仍以第一章为例,该章原本是“父亲”的本纪,可是格非却没有直奔“父亲”的生平命运,而是从一个腊月里“父亲”领着小小的“我”到半塘“走差”开篇,以看似浑若无意的随兴笔调,抒写着父子之间一路上有一搭没一搭的交流、问答和游戏。父子俩仿佛随兴地讨论着村子里这个那个人物,儿子且看着父亲机智幽默地打发着一个个迎面而来的问难,一路像是游戏一般轻松地过去了,直至在春琴家说媒成功,“父亲”才不无得意地对“我”说:“告诉你一件事,先不要对外说。春琴很快就要嫁到我们村里来了。”其实,此行并不像表面上看来那么轻松写意,因为就在轻松的路途中间,父亲还有一点不同寻常的举动——
这时,父亲突然毫无来由地将我揽入怀中,在我的额上亲了一口。随后,他长长地叹了一口气,说了一句有点令人费解的话:“办完了这件事,我们接下来的日子就要好过多啦!”
这就预埋了一个关乎作品整体的悬疑或者说悬案,它像草蛇灰线一样时隐时现而贯穿全篇,读者只有读完全书,才能明白其曲折的来龙去脉及结穴。所以这确实是一个具有暗示性而又暧昧得很恰当的开头,堪称神来之笔,充分显示了格非叙事才华的现代性。
如此,《望春风》就同时展现了格非在叙事艺术上的延续与转变。所谓延续的一面是格非老早就擅长的,即取法于西方现代派与后现代派文学、善于通过变幻莫测的叙事技巧和迷离惝恍的悬疑情节来暗示人生的不确定性和暧昧性,这一面在《望春风》里仍有余绪,所以作品中其实暗含着贯穿始终的悬疑性故事,显示出高度精微的叙事能耐;所谓转变的一面即是对中国古典史著“纪传”传统的创造性化用,写人物乃“纪”“传”并用且互见互文,构成了颇具规模的写人阵列,这使《望春风》呈现出自然老到而且井然有序的新古典风貌。
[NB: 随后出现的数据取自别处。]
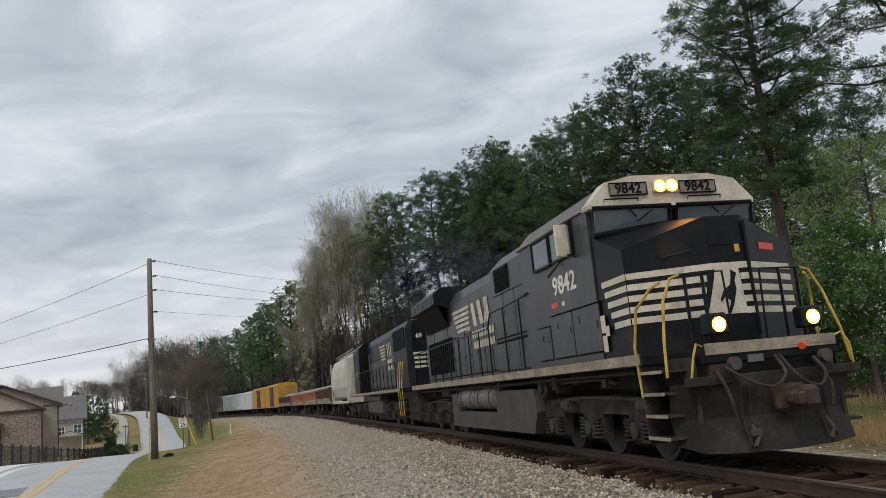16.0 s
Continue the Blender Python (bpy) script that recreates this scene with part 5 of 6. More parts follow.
        # access doors with proud edges and latches
        for d0, d1, z0, z1 in ((2.15, 3.3, 1.75, 2.52), (3.34, 4.35, 1.75, 2.52), (4.5, 5.2, 1.75, 2.35)):
            g.ubox(*sorted((f(1.47), f(1.486))), d0, d1, z0, z1, .006)
            g.ubox(*sorted((f(1.486), f(1.50))), d0 + .1, d0 + .16, (z0 + z1) / 2, (z0 + z1) / 2 + .12)
            g.ubox(*sorted((f(1.486), f(1.50))), d1 - .3, d1 - .24, z1 - .25, z1 - .13)
            part("door_seam", make().ubox(*sorted((f(1.465), f(1.474))), d0 - .028, d1 + .028, z0 - .028, z1 + .028), M_GRILLE, cab)
        g.ubox(*sorted((f(1.47), f(1.51))), 2.1, 4.4, 2.54, 2.56)
        part("side_door", g, M_GREYED, cab, "dusty side access doors")
        g = make()
        g.ubox(*sorted((f(1.472), f(1.478))), 1.98, 2.16, 2.02, 2.30)
        g.ubox(*sorted((f(1.472), f(1.478))), 1.86, 2.0, 1.96, 2.12)
        g.ubox(*sorted((f(1.472), f(1.478))), 1.98, 2.14, 1.72, 1.98)
        part("white_block", g, M_CREAM, cab)
        letters("9842", .47, M_LETTER, cab, pose(-1.476 * s, 3.55 - mid, 3.03, 90, 0, -90 * s) @ Matrix.Diagonal((1.22, 1, 1, 1)), label="large pale road number")
        g = make()
        g.ubox(*sorted((f(1.472), f(1.477))), 3.95, 4.3, 2.66, 2.76)
        part("side_decal", g, M_RED, cab, "small red decal")
        g = make()
        g.ubox(*sorted((f(1.472), f(1.477))), 3.62, 3.75, 2.66, 2.74)
        part("small_plate", g, M_LETTER, cab)
    # equipment compartment behind the cab
    g = make()
    g.hull([(5.9, both([(1.34, 1.62), (1.34, 4.08), (1.0, 4.40)])), (8.7, both([(1.34, 1.62), (1.34, 4.08), (1.0, 4.40)]))])
    eq = part("equipment_cabinet", g, M_GREYED, car, "tall dusty equipment cabinet")
    for s in (1, -1):
        g = make()
        g.ubox(*sorted((1.34 * s, 1.365 * s)), 7.2, 8.3, 3.5, 4.05, .01)
        for i in range(7):
            z = 3.54 + i * .07
            g.ubox(*sorted((1.365 * s, 1.385 * s)), 7.22, 8.28, z, z + .03)
        part("intake_grille", g, M_GRILLE, eq, "black intake grille")
        g = make()
        for d in (5.98, 6.5, 7.0, 7.5, 8.0, 8.55):
            g.ubox(*sorted((1.34 * s, 1.36 * s)), d, d + .03, 2.42, 3.45)
        g.ubox(*sorted((1.34 * s, 1.36 * s)), 5.95, 8.65, 2.36, 2.40)
        for d in (6.5, 7.6):
            for i in range(5):
                g.ubox(*sorted((1.34 * s, 1.37 * s)), d, d + .28, 2.0 + i * .065, 2.03 + i * .065)
        for d0, d1 in ((6.0, 6.85), (6.89, 7.72), (7.76, 8.6)):
            g.ubox(*sorted((1.34 * s, 1.358 * s)), d0, d1, 1.68, 2.30, .005)
            g.ubox(*sorted((1.34 * s, 1.358 * s)), d0, d1, 2.44, 3.42, .005)
        part("door_seam", make().ubox(*sorted((1.335 * s, 1.347 * s)), 5.97, 8.63, 1.66, 3.45), M_GRILLE, eq)
        for i in range(24):
            g.ubox(*sorted((1.34 * s, 1.362 * s)), 6.05 + i * .105, 6.09 + i * .105, 1.64, 1.68)
        part("cabinet_panelling", g, M_GREYED, eq)
    # engine hood
    g = make()
    g.hull([(8.7, both([(.96, 1.62), (.96, 4.02), (.78, 4.34), (.3, 4.42)])), (19.2, both([(.96, 1.62), (.96, 4.02), (.78, 4.34), (.3, 4.42)]))])
    hood = part("engine_hood", g, M_GREYED, car, "weathered black engine hood")
    for s in (1, -1):
        for i in range(14):
            g = make()
            d = 8.9 + i * .74
            part("door_seam", make().ubox(*sorted((.955 * s, .963 * s)), d - .03, d + .71, 1.72, 2.93 if i % 3 else 3.33), M_GRILLE, hood)
            g.ubox(*sorted((.96 * s, .975 * s)), d, d + .68, 1.75, 2.9 if i % 3 else 3.3, .004)
            g.ubox(*sorted((.975 * s, .99 * s)), d + .05, d + .09, 2.2, 2.35)
            part("hood_door", g, M_GREYED, hood)
        g = make()
        for i in range(12):
            d = 15.0 + i * .32
            g.ubox(*sorted((.96 * s, 1.02 * s)), d, d + .13, 1.9, 3.0)
        part("louvre_bank", g, M_GRILLE, hood, "vertical dark louvres")
        # big faded lettering: plain bars and slanted blocks
        g = make()
        for i in range(5):
            z = 3.72 - i * .15
            g.ubox(*sorted((.977 * s, .981 * s)), 12.5 + .02 * i, 14.6 - .12 * i, z - .09, z)
        for d0 in (10.3, 11.0, 11.7):
            g.plate([(.977 * s, d0, 3.05), (.977 * s, d0 + .34, 3.05), (.977 * s, d0 + .54, 3.72), (.977 * s, d0 + .2, 3.72)], (.004 * s, 0, 0))
        g.plate([(.977 * s, 10.75, 3.05), (.977 * s, 10.95, 3.05), (.977 * s, 10.55, 3.72), (.977 * s, 10.4, 3.72)], (.004 * s, 0, 0))
        g.ubox(*sorted((.977 * s, .981 * s)), 12.5, 12.9, 3.0, 3.1)
        part("faded_emblem", g, M_CREAM, hood, "faded white bars and blocks")
        g = make()
        rnd = random.Random(4)
        for z in (2.72, 2.42):
            d = 10.0
            while d < 12.2:
                w = rnd.choice((.16, .2, .24))
                g.ubox(*sorted((.992 * s, .996 * s)), d, d + w, z, z + .2)
                g.ubox(*sorted((.992 * s, .996 * s)), d + .02, d + .05, z, z + .2)
                d += w + .08
        part("faded_lettering", g, M_CREAM, hood, "faded bars of lettering")
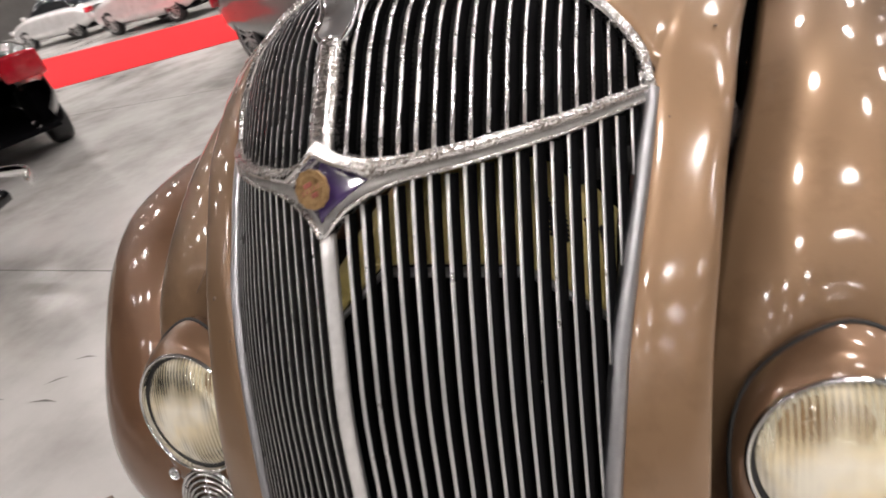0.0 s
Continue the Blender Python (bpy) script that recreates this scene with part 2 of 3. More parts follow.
LENS = lens_glass()
def perforated():
    """Black sheet pierced by a close field of small holes."""
    m, nt, b = material("black_screen")
    tc = nt.nodes.new("ShaderNodeTexCoord")
    vo = nt.nodes.new("ShaderNodeTexVoronoi")
    vo.inputs["Scale"].default_value, vo.inputs["Randomness"].default_value = 260.0, 0.15
    nt.links.new(tc.outputs["Object"], vo.inputs["Vector"])
    r = ramp(nt, vo.outputs["Distance"], [(0.30, grey(0.001)), (0.42, grey(0.020))])
    nt.links.new(r.outputs[0], b.inputs["Base Color"])
    b.inputs["Roughness"].default_value = 0.75
    b.inputs["Specular IOR Level"].default_value = 0.2
    bump(nt, b, vo.outputs["Distance"], 0.4, 0.001)
    return m


SCREEN = perforated()
REFLECTOR = metal("silvered_reflector", (0.90, 0.91, 0.90), 0.42, 0.25, 40, 0.8)

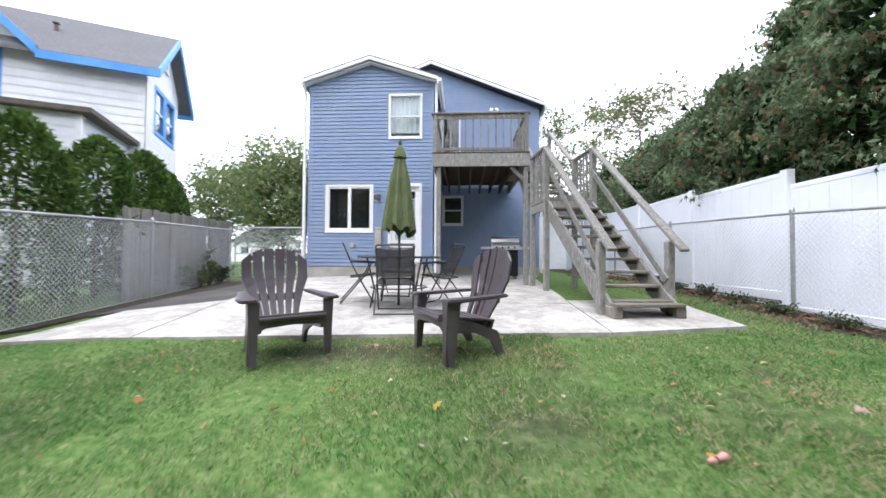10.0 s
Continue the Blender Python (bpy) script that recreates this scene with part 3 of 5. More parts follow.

我觉得多少有点遗憾的是,上述两方面似乎在《望春风》中未能达到兼容无碍、相得益彰的程度,而不免留下了一些相互扞格、融化未熟的痕迹。诚然,不论在历史著作还是在文学作品中,其写人和叙事要达到两全其美、水乳交融的境界都非易事,但并不是不可能。在这里,需要克服的最大艺术难题乃是找到写人和叙事之间的恰当关联。《望春风》的写人和叙事相互扞格、融化未熟的问题,恐怕就出在这里:不论是关系到“儒里赵”村半个多世纪命运的主要人物之纪传,还是困扰着叙述人的“父亲”多年之疑案,分开来看都足以构成相当出色的文学叙述,可是把二者融合起来的关联点却微弱而且勉强——尽管那个疑案故事很精彩,怎奈与作品真正的叙述主体和主题“儒里赵”村的变迁史基本上不搭调、不匹配,则再精彩的叙述和设计都不免多余了。窃以为,很难设想在那么一个小村庄里的小老百姓身上,竟然隐埋着如此奇特的间谍悬案,让一个乡下算命先生为此多年来提心吊胆、食不甘味、寝不安席,那对他实在是不必要的折磨;而由于他的悬案,竟至于让他的爱妻,一个出身农村底层的革命女性,悄然而神秘地离婚、出走、再婚、隐遁,仿佛神龙见首不见尾,并且最终蜕变成了一个像林黛玉一样自闭自伤的知性仕女,这也离奇得不可思议。然则,恕我大胆设想一下:倘若以土改、办学、平坟、修渠以及土地的承包与拆迁等一连串大事件作为勾连《望春风》的叙事脉络,或许就与这些乡土人物的纪传比较匹配了——不知格非兄以为如何?